- **Short exercise**: Reproduce the listing below exactly. Pictures do not belong in the copy.

- **Information provided**:

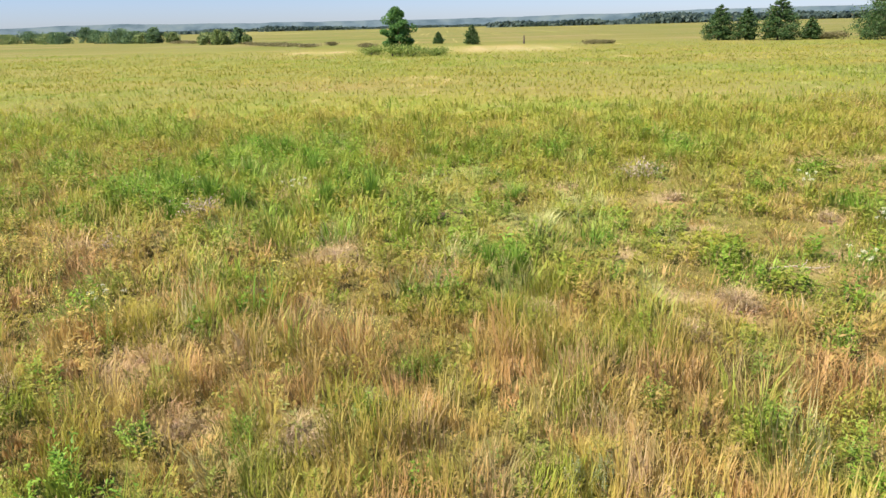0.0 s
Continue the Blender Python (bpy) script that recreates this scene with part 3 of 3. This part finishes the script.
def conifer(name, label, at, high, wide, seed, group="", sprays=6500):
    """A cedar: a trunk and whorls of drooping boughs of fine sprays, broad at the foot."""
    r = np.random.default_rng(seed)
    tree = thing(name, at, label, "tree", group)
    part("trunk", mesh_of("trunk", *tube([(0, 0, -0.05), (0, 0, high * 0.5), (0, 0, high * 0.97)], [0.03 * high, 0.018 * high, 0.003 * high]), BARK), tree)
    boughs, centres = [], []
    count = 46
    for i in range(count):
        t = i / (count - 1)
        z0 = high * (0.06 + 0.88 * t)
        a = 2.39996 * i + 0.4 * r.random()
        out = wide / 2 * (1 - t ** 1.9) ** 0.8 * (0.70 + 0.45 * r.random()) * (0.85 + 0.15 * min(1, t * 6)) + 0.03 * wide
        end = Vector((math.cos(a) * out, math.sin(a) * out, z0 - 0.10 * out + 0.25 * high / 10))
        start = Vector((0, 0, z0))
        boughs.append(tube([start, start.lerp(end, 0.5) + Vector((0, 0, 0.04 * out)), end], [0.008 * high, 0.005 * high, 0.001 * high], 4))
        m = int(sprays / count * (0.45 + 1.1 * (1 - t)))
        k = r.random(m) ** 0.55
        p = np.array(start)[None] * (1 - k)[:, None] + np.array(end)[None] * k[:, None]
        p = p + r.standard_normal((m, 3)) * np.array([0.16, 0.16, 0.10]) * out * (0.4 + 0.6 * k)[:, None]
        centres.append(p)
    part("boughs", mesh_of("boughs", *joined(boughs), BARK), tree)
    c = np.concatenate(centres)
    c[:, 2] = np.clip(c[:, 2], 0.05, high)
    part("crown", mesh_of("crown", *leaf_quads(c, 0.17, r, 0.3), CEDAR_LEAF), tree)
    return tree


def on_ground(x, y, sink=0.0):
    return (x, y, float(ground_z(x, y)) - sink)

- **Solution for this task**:
0.0 s
Continue the Blender Python (bpy) script that recreates this scene with part 3 of 3. This part finishes the script.
def conifer(name, label, at, high, wide, seed, group="", sprays=6500):
    """A cedar: a trunk and whorls of drooping boughs of fine sprays, broad at the foot."""
    r = np.random.default_rng(seed)
    tree = thing(name, at, label, "tree", group)
    part("trunk", mesh_of("trunk", *tube([(0, 0, -0.05), (0, 0, high * 0.5), (0, 0, high * 0.97)], [0.03 * high, 0.018 * high, 0.003 * high]), BARK), tree)
    boughs, centres = [], []
    count = 46
    for i in range(count):
        t = i / (count - 1)
        z0 = high * (0.06 + 0.88 * t)
        a = 2.39996 * i + 0.4 * r.random()
        out = wide / 2 * (1 - t ** 1.9) ** 0.8 * (0.70 + 0.45 * r.random()) * (0.85 + 0.15 * min(1, t * 6)) + 0.03 * wide
        end = Vector((math.cos(a) * out, math.sin(a) * out, z0 - 0.10 * out + 0.25 * high / 10))
        start = Vector((0, 0, z0))
        boughs.append(tube([start, start.lerp(end, 0.5) + Vector((0, 0, 0.04 * out)), end], [0.008 * high, 0.005 * high, 0.001 * high], 4))
        m = int(sprays / count * (0.45 + 1.1 * (1 - t)))
        k = r.random(m) ** 0.55
        p = np.array(start)[None] * (1 - k)[:, None] + np.array(end)[None] * k[:, None]
        p = p + r.standard_normal((m, 3)) * np.array([0.16, 0.16, 0.10]) * out * (0.4 + 0.6 * k)[:, None]
        centres.append(p)
    part("boughs", mesh_of("boughs", *joined(boughs), BARK), tree)
    c = np.concatenate(centres)
    c[:, 2] = np.clip(c[:, 2], 0.05, high)
    part("crown", mesh_of("crown", *leaf_quads(c, 0.17, r, 0.3), CEDAR_LEAF), tree)
    return tree


def on_ground(x, y, sink=0.0):
    return (x, y, float(ground_z(x, y)) - sink)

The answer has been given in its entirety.